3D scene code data
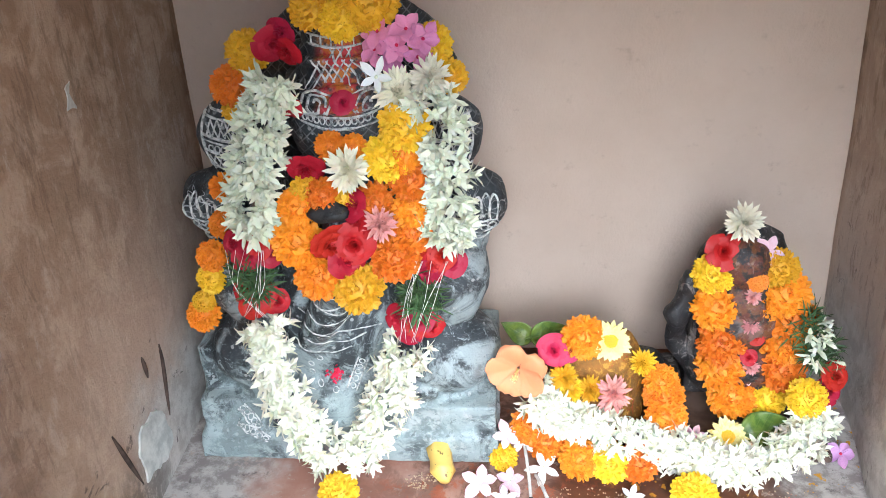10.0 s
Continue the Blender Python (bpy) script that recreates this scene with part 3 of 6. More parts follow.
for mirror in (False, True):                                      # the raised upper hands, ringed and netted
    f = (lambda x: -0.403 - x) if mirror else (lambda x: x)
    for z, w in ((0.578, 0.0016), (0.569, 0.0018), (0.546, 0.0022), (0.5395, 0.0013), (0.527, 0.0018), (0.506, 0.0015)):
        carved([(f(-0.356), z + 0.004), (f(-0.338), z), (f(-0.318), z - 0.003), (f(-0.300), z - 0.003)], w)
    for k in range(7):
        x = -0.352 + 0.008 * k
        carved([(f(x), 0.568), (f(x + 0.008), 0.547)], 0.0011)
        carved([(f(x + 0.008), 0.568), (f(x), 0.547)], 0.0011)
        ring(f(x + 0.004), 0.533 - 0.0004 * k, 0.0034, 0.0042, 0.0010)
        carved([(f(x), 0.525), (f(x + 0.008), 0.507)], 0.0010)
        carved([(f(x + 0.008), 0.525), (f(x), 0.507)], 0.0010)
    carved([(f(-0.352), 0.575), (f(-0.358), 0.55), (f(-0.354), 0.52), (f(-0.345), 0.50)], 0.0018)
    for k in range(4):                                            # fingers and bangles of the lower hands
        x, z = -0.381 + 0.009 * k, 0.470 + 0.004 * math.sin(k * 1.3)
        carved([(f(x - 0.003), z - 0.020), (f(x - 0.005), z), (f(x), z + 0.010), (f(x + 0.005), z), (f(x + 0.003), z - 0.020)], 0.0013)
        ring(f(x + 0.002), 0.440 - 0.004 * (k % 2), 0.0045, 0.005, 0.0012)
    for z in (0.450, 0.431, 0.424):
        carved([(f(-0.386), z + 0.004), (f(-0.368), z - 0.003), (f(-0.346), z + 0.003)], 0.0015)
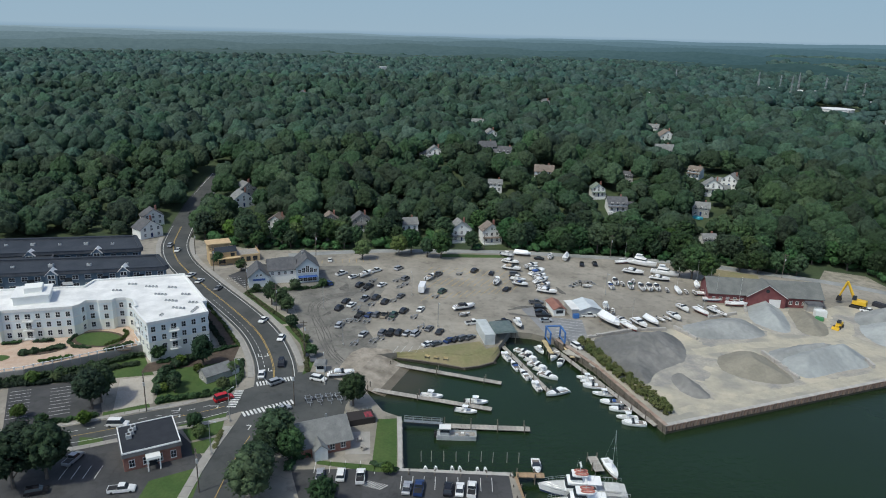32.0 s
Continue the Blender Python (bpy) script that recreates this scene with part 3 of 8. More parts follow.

Task prompt: Every record above should come back exactly, but without its pictures.

Exercise response:
10.0 s
Continue the Blender Python (bpy) script that recreates this scene with part 3 of 6. More parts follow.
for mirror in (False, True):                                      # the raised upper hands, ringed and netted
    f = (lambda x: -0.403 - x) if mirror else (lambda x: x)
    for z, w in ((0.578, 0.0016), (0.569, 0.0018), (0.546, 0.0022), (0.5395, 0.0013), (0.527, 0.0018), (0.506, 0.0015)):
        carved([(f(-0.356), z + 0.004), (f(-0.338), z), (f(-0.318), z - 0.003), (f(-0.300), z - 0.003)], w)
    for k in range(7):
        x = -0.352 + 0.008 * k
        carved([(f(x), 0.568), (f(x + 0.008), 0.547)], 0.0011)
        carved([(f(x + 0.008), 0.568), (f(x), 0.547)], 0.0011)
        ring(f(x + 0.004), 0.533 - 0.0004 * k, 0.0034, 0.0042, 0.0010)
        carved([(f(x), 0.525), (f(x + 0.008), 0.507)], 0.0010)
        carved([(f(x + 0.008), 0.525), (f(x), 0.507)], 0.0010)
    carved([(f(-0.352), 0.575), (f(-0.358), 0.55), (f(-0.354), 0.52), (f(-0.345), 0.50)], 0.0018)
    for k in range(4):                                            # fingers and bangles of the lower hands
        x, z = -0.381 + 0.009 * k, 0.470 + 0.004 * math.sin(k * 1.3)
        carved([(f(x - 0.003), z - 0.020), (f(x - 0.005), z), (f(x), z + 0.010), (f(x + 0.005), z), (f(x + 0.003), z - 0.020)], 0.0013)
        ring(f(x + 0.002), 0.440 - 0.004 * (k % 2), 0.0045, 0.005, 0.0012)
    for z in (0.450, 0.431, 0.424):
        carved([(f(-0.386), z + 0.004), (f(-0.368), z - 0.003), (f(-0.346), z + 0.003)], 0.0015)
32.0 s
Continue the Blender Python (bpy) script that recreates this scene with part 3 of 8. More parts follow.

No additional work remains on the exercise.